Write out exactly the lines running from the one that contains "setattr(scene.view_settings, path, value)" through the end of the material.

## DATA SHOWN
==============================
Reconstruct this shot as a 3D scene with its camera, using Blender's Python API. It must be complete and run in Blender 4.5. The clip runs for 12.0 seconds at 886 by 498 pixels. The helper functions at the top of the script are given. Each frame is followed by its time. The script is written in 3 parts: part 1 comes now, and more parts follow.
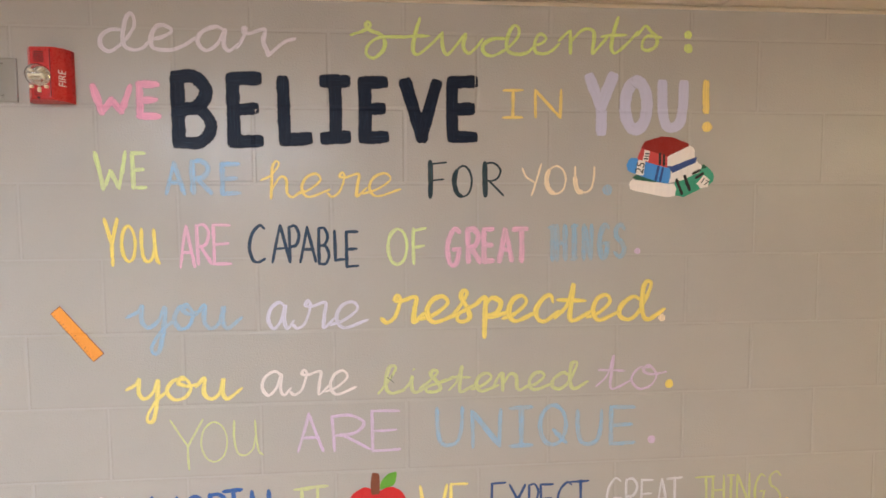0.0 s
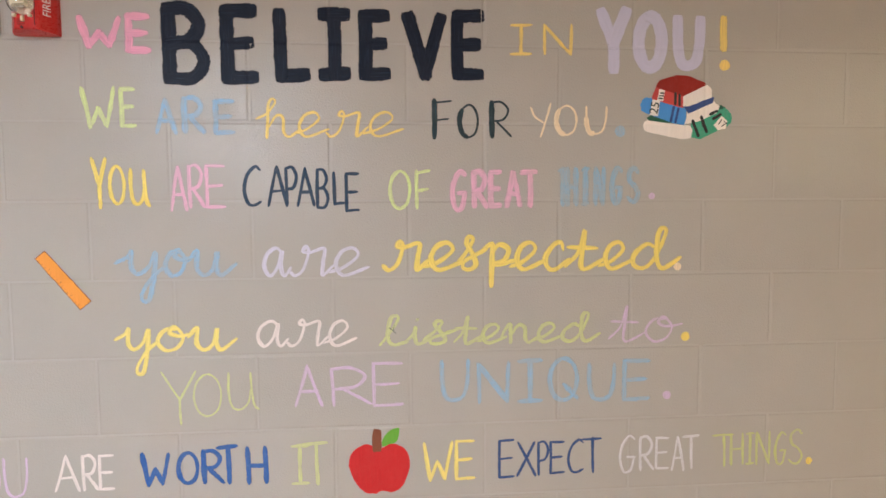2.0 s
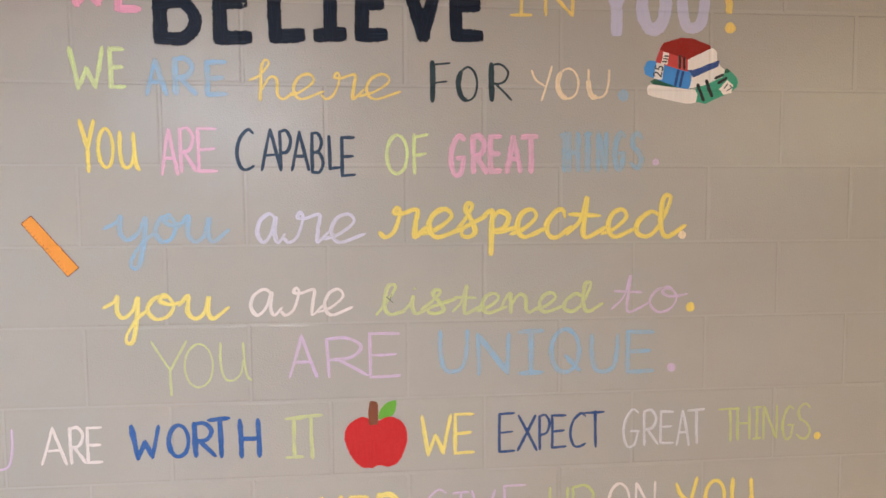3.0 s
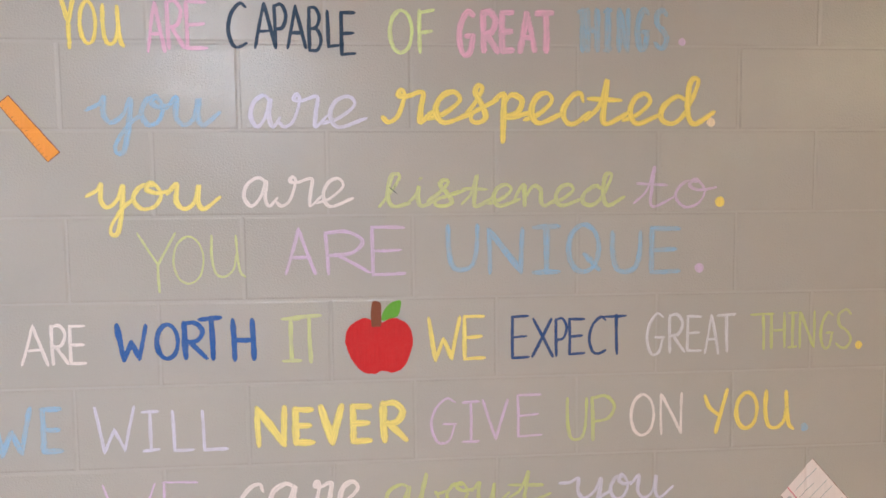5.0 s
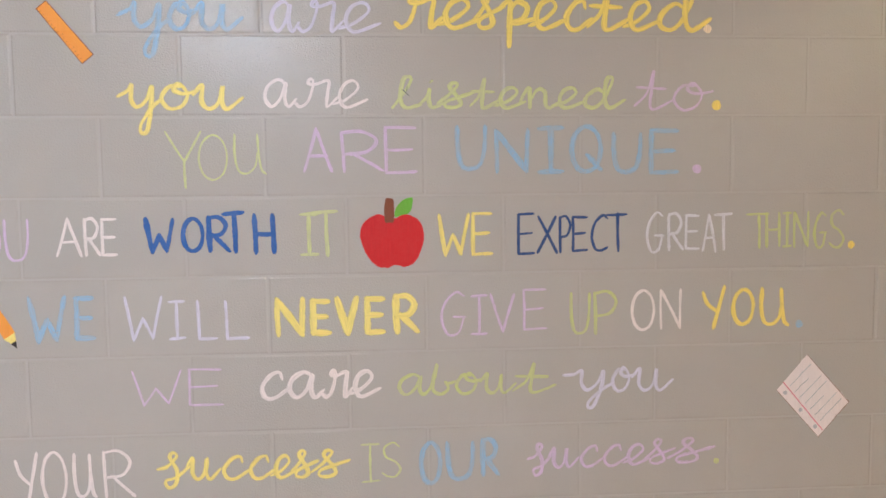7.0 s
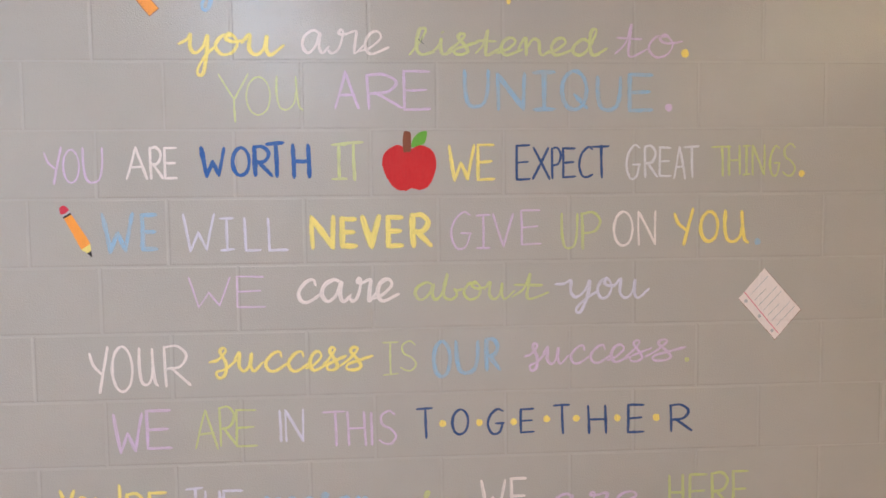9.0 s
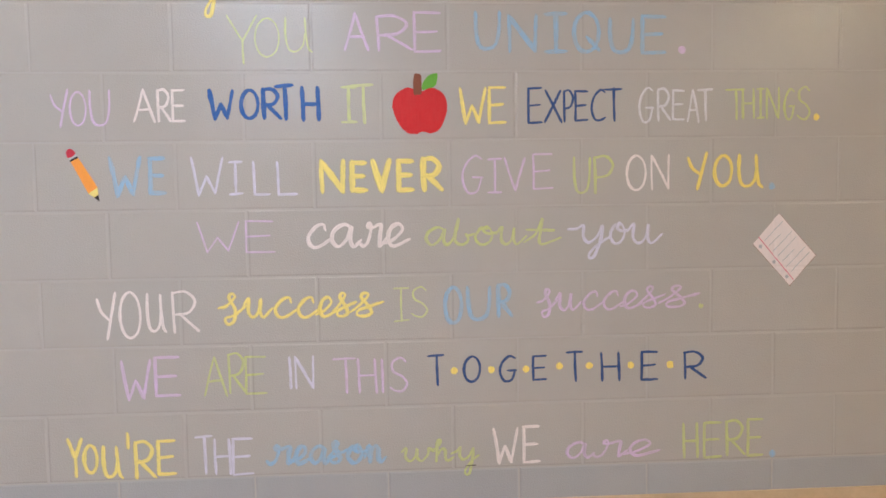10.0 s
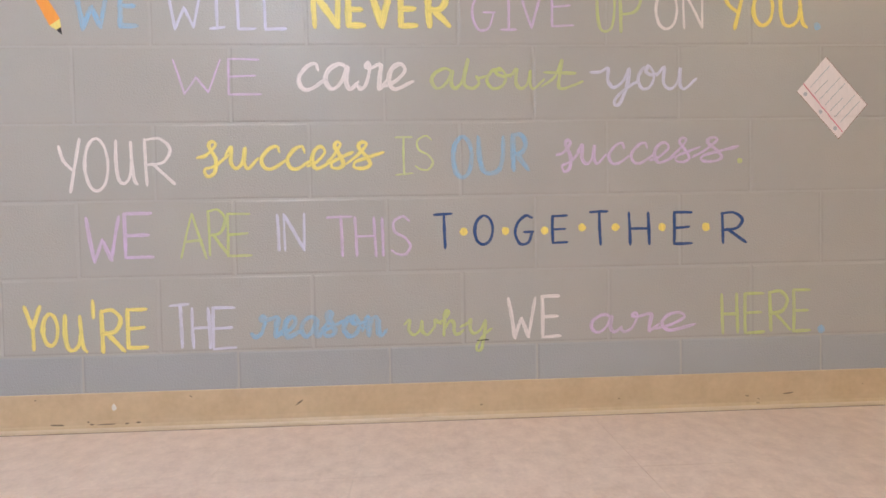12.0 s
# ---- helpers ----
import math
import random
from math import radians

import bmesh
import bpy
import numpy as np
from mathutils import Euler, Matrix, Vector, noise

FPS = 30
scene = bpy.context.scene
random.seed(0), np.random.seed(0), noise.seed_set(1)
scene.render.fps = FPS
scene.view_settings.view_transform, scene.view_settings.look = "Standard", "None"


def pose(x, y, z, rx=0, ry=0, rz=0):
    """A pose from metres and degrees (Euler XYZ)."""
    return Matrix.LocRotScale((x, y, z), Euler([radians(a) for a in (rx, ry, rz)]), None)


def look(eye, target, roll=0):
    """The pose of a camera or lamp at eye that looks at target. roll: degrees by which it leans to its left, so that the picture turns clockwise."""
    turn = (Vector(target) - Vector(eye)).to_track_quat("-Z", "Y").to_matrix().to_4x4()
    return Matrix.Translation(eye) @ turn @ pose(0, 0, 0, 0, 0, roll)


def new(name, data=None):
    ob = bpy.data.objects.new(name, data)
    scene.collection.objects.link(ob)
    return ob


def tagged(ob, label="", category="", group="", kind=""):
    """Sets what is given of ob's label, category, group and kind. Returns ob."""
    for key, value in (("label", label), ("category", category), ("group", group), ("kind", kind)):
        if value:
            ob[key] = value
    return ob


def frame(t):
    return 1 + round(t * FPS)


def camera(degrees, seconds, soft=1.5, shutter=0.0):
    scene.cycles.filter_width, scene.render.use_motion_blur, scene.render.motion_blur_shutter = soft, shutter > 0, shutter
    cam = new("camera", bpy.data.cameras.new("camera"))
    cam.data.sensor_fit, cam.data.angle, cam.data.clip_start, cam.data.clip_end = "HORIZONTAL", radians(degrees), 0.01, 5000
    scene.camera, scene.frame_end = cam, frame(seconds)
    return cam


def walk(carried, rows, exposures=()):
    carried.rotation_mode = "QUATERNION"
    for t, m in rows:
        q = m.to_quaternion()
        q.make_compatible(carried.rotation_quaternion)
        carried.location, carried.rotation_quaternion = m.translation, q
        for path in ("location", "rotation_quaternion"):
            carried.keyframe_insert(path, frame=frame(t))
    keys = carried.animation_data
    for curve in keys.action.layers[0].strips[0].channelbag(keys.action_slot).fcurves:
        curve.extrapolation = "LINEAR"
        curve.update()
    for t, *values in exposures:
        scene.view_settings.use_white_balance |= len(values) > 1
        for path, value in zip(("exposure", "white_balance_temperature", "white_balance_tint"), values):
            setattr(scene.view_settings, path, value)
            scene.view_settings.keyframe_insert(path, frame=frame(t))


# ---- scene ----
==============================
## RESULT OF THIS TASK
            setattr(scene.view_settings, path, value)
            scene.view_settings.keyframe_insert(path, frame=frame(t))


# ---- scene ----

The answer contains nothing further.